It might be hard to imagine Canadian marijuana company Tilray Brands (TLRY 1.13%), with its under-$3 per share stock price, making anyone comfortably rich. Yet the history of publicly traded companies is filled with sleeper titles that rocketed dramatically higher in price.

Might Tilray be one of those sleepers? The company has historically operated in one of the most challenging sectors, but is undergoing somewhat of a pivot. Perhaps this new look will spur Tilray's shares higher, helping to vault its investors into the millionaire ranks. Let's see.

Buzz kill

For those not at all, or glancingly, familiar with Tilray, here's a brief digest. The Canadian company's stock landed on the U.S. side of the border with a Nasdaq listing in 2018; not coincidentally, that's the year its native government kicked off the inaugural phase of marijuana legalization. Meanwhile, in the U.S., states like Washington, Massachusetts, and California also pulled the trigger on recreational consumption and sale.

Tilray was a popular stock in that first flush of excitement, at a point when the early optimism on legal pot was thick and heavy. Like other weed companies surveying a new industry that had rapidly grown crowded and competitive, Tilray soon began to go for scale. It spent capital to acquire complementary businesses and grow into a large and powerful company, at least by the standards of the cannabis sector.

But this isn't an easy business, and through its existence Tilray has struggled mightily to make a buck. The roll-out of Canadian retail pot was clunky, to say the least, with licensing delays being particularly acute in key provinces like Ontario. Compounding that, illegal product provided stiff competition for the licensed stuff, and oversupply became a lasting problem in the "legitimate" weed world.

The pivot from pot

Tilray has tried again and again to find a way to pull itself out of the red. Its latest strategy is an offbeat and interesting one -- it's apparently aiming to become a top purveyor of craft beer. In early August, it purchased eight U.S. brewers from Anheuser-Busch InBev in an all-cash deal. Beer aficionadoes might be familiar with a few of these, like Shock Top, arguably the most recgonizable name in the bunch.
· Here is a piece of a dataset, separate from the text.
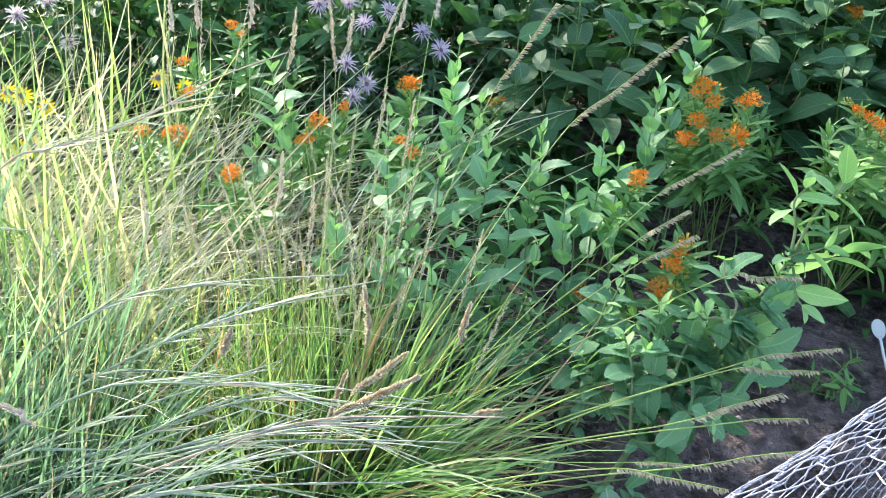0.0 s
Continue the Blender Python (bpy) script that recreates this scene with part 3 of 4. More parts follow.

This, plus the American beer assets Tilray already owns -- like Montauk Brewing and SweetWater Brewing -- will make the formerly weed-only company the fifth largest craft beer purveyor in the U.S., it claims.

But is this the wisest use of precious capital for the money-losing Tilray? According to the Brewers Association, a trade organization uniting craft beer makers, U.S. volume sales of their products were only marginally higher in 2022 than in 2021. While that actually betters the performance of total overall beer sales, which fell by 3%, it still makes for an essentially flat line. 

Some are optimistic about the future. Researcher IMARC recently forecast that the global market for craft beer will rise from slightly over $117 billion in 2022 to nearly $222 billion by 2028. But even if that speedy growth occurs, Tilray hasn't proven that it can be a player in the U.S. market in this segment, let alone conquer markets abroad with those niche brews.

Withering weed

So, yes, it's encouraging that management is looking for business opportunities that are sort of related to marijuana (alcohol is an intoxicant, after all) and vaguely synergistic with the drug. To me, though, this doesn't feel like it'll be a game changer, given that Tilray will be competing in a world full of both big and small breweries -- some of which have been selling the suds for a very long time.

Meanwhile, the company as a whole hasn't been performing impressively. Fiscal 2023 net revenue actually sagged from the previous year, landing at $627 million from $628 million. Robust growth in the expanding beverages unit (up 33% year over year to $95 million) couldn't save the day, not least because the take for the foundational cannabis operation fell 8% to $220 million. The bottom line, as usual, was well in the red.

I don't feel any part of Tilray's business, historical or current, holds great potential for growth. The company keeps spending money on assets, which at the moment only helps to lengthen its streak of net losses. If Tilray isn't making millions for itself, I'm doubtful it can make any investor a millionaire within a reasonable time frame.